An invitation to sled on Kirk Hill
To the Editor:
This year marked 100 years since the Armistice, and 96 years since my Great Aunt Margaret Kirk married fellow Altamontian Luther Warner. They wed at St. John’s Church on Maple Avenue with their reception in the parlor of the place my husband, Eric, and I have called home for a dozen years now.
At the start of the Great War, Margaret and Luther were nothing more than classmates at Altamont High School. They quickly graduated to dependable pen pals while Luther served his country as an ambulance driver in France.
Margaret kept Luther abreast of the goings on of the village — anecdotes and gossip that no doubt brought Luther a sense of normalcy and comfort in a time of great upheaval and distress that had become the life of all who lived at the front. Their relationship blossomed to one of genuine concern, longing, and romantic interest.
They married on the anniversary of the day that finally brought them back together — though it would be at least a year after the Armistice that Luther would finally return home to Altamont with the Croix de Guerre.

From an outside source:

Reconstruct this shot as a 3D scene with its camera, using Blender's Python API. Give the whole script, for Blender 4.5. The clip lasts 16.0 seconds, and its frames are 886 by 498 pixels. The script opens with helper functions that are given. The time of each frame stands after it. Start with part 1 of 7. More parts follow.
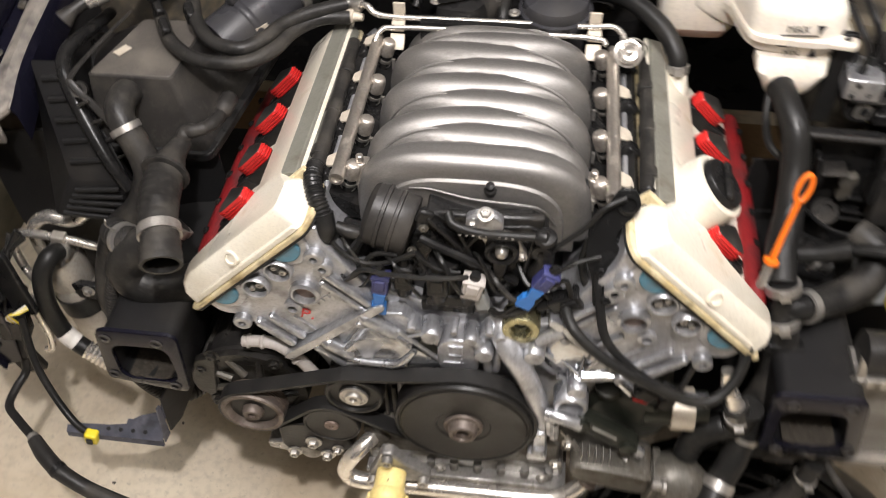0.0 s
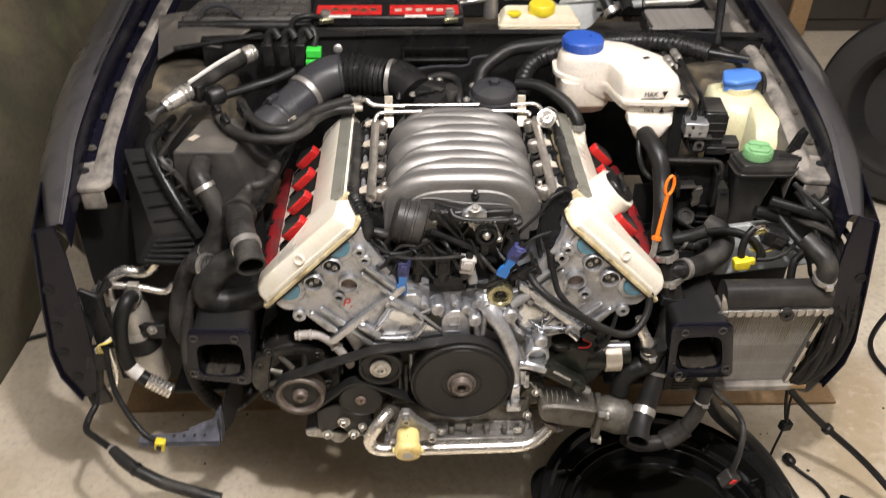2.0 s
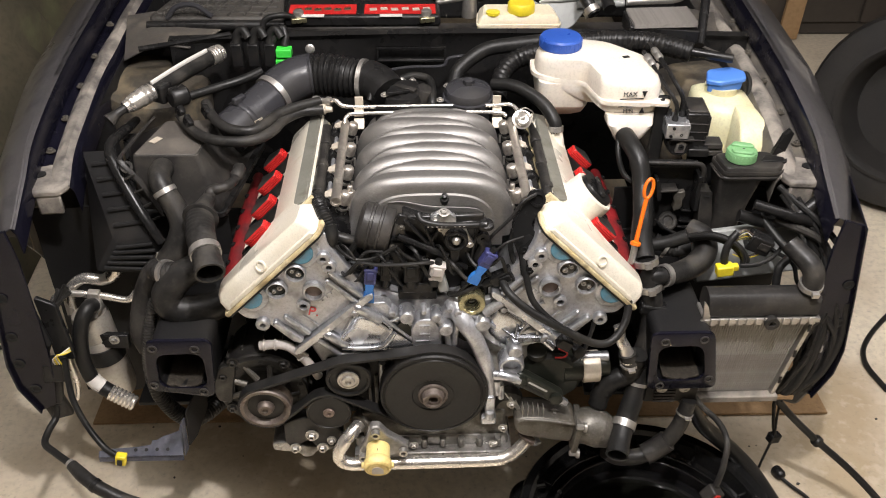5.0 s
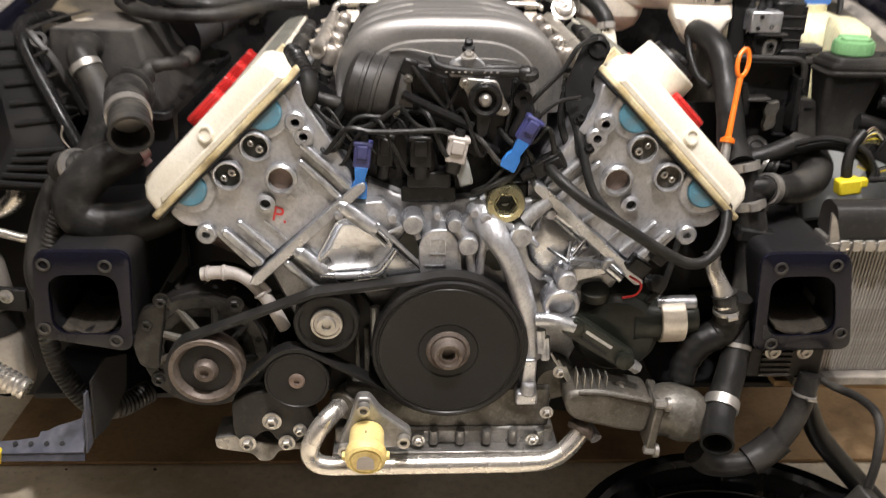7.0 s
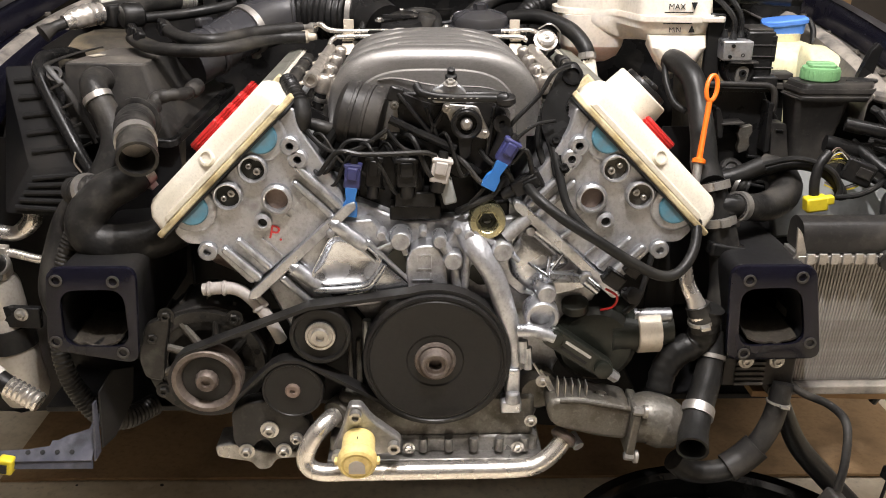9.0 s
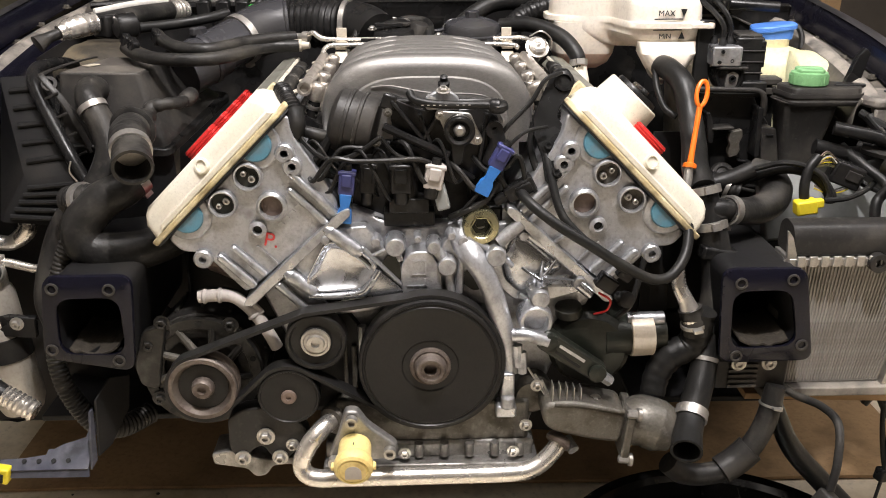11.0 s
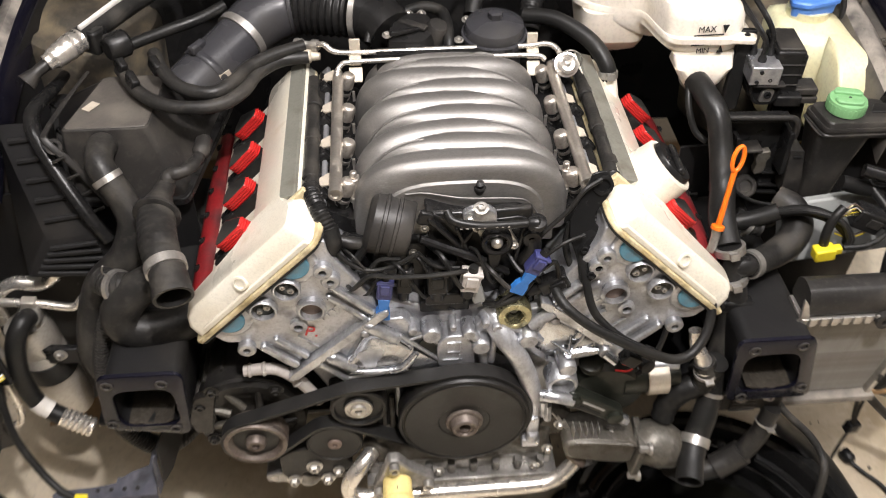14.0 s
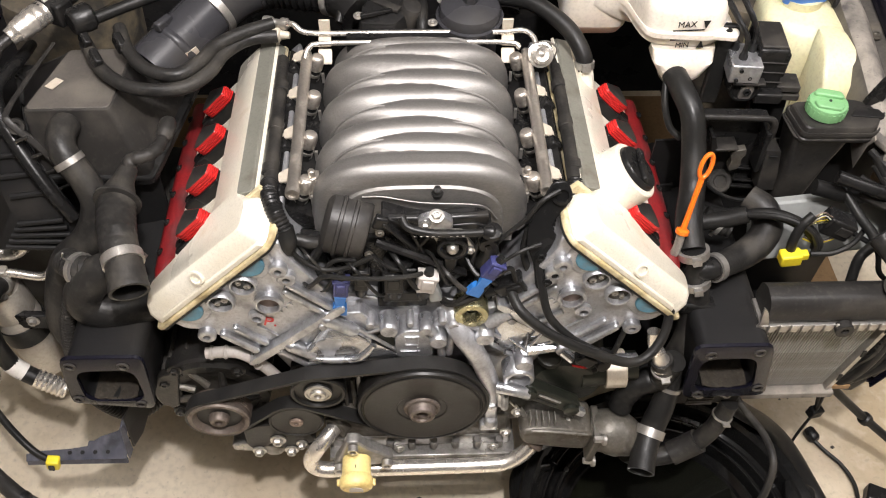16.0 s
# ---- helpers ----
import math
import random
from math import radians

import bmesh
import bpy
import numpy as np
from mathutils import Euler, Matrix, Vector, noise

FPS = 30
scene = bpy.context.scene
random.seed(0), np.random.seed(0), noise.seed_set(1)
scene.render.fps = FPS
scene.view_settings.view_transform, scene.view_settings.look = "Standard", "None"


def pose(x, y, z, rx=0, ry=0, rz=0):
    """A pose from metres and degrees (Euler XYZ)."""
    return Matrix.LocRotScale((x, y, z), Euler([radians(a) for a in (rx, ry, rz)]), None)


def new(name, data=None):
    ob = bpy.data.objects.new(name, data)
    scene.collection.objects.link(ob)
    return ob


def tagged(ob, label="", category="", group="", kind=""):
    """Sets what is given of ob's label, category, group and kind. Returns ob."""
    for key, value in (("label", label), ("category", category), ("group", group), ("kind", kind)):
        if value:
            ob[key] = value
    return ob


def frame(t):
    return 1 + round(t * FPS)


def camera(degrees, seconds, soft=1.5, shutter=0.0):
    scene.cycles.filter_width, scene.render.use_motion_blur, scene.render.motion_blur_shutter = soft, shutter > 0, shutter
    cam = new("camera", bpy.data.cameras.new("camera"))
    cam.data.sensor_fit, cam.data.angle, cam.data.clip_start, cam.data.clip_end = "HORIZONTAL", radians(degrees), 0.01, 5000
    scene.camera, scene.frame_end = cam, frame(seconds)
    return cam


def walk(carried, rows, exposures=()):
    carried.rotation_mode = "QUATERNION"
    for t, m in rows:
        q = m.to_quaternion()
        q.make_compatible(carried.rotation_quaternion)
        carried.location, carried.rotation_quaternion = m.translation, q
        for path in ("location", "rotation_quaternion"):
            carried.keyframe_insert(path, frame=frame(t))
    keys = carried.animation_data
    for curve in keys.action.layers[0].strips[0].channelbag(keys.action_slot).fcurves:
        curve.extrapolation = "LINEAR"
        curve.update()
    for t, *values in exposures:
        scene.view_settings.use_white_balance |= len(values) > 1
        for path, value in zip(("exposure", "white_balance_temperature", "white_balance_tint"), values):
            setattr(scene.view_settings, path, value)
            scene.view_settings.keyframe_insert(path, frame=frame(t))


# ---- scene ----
cam = camera(54.8, 16.0, soft=1.0, shutter=0.8)
METRES, EYE, TILT, LEAN, TURN = 2.261, 1.485, -48.17, 1.213, 7.249
ROWS = [
    (0.0, 0.0, 0.0, 0.0, -0.0, 0.0, 0.0),
    (0.5, -0.0516, -0.0636, -0.0361, -5.92, 2.49, 5.41),
    (1.0, -0.0663, -0.1264, -0.0868, -7.32, 7.23, 5.0),
    (1.5, -0.0788, -0.1855, -0.1286, -7.46, 8.58, 3.51),
    (2.0, -0.0976, -0.192, -0.1352, -7.41, 11.44, 5.68),
    (2.5, -0.0972, -0.1928, -0.139, -8.29, 12.27, 6.05),
    (3.0, -0.0932, -0.1938, -0.1413, -8.73, 12.43, 6.43),
    (5.5, -0.0659, -0.1422, -0.1241, -7.09, 11.89, 5.72),
    (6.0, -0.0677, -0.0229, -0.1336, -7.1, 14.74, 6.27),
    (6.5, -0.0637, 0.0664, -0.2063, -8.09, 20.14, 5.89),
    (7.0, -0.0661, 0.0675, -0.2432, -7.95, 23.83, 5.51),
    (7.5, -0.0661, 0.0472, -0.2642, -6.83, 26.5, 5.38),
    (8.0, -0.0626, 0.044, -0.2677, -6.59, 26.49, 5.33),
    (8.5, -0.0587, 0.0454, -0.2672, -6.86, 26.07, 5.35),
    (9.0, -0.0554, 0.0443, -0.2669, -6.91, 26.31, 5.45),
    (11.5, -0.0564, 0.0405, -0.2706, -7.1, 26.83, 6.09),
    (12.0, -0.0579, 0.0393, -0.271, -7.17, 26.85, 5.98),
    (12.5, -0.0591, 0.0409, -0.2702, -7.44, 26.61, 5.93),
    (13.0, -0.0629, 0.0453, -0.2427, -7.87, 22.55, 6.18),
    (13.5, -0.0675, 0.019, -0.1428, -8.42, 12.72, 6.81),
    (14.0, -0.0768, -0.0314, -0.0347, -8.88, 4.14, 7.71),
    (14.5, -0.0636, -0.0475, 0.0013, -8.38, -3.42, 6.32),
    (15.0, -0.0369, -0.046, 0.005, -6.99, -3.55, 4.04),
    (15.5, -0.0345, -0.0443, 0.0112, -7.51, -2.62, 4.79),
    (16.0, -0.0386, -0.0377, 0.0147, -7.89, -2.0, 5.43),
]
EXPOSURES = [(0.0, -0.14), (0.4, 0.04), (1.0, 0.02), (3.0, -0.04), (5.5, -0.12), (6.0, -0.16), (7.0, 0.14), (12.6, 0.16), (14.0, 0.0), (16.0, 0.0)]
walk(cam, [(t, pose(0, 0, EYE, TILT, LEAN, TURN) @ pose(METRES * x, METRES * y, METRES * z, 90 + pitch, roll, yaw)) for t, x, y, z, yaw, pitch, roll in ROWS], EXPOSURES)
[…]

They spent the rest of their years living in this house at the corner of Maple and Western avenues. Tending the land, planting lilac bushes and pear trees, dotting their property with deciduous trees that reflected the name of the street. Luther cleared the abutting creek meticulously, building limestone walls along its banks. They tended their grape vines, made jams and juices, canned their produce, filled their larders.
This land was worked hard when they were here, and it is because of them and of the work of Margaret’s parents, my great-great grandparents, James E. and Rena Kirk, that we were inspired to return it to something resembling that agrarian state. Though the rains this season proved a complication (weather has a way of doing that) growing ferocious weeds that threatened to take over the gardens and preventing the regular maintenance of the field — the earth was still abundant.
We were rewarded with quart-sized potatoes and enough kale, garlic and onions, tomatoes, beans and mushrooms, roots and berries and herbs and winter squash to last us through the snow melt. And when the snows come (again) we will forget that the grass grew a little higher this summer. The weight of the white will erase all that.
And between the tracks of the deer, and the red fox, and the turkeys, we look forward to seeing your tracks in the snow. For it wouldn’t be winter, and it wouldn't be Altamont, and it wouldn’t be tradition, without an invitation to sled on Kirk Hill.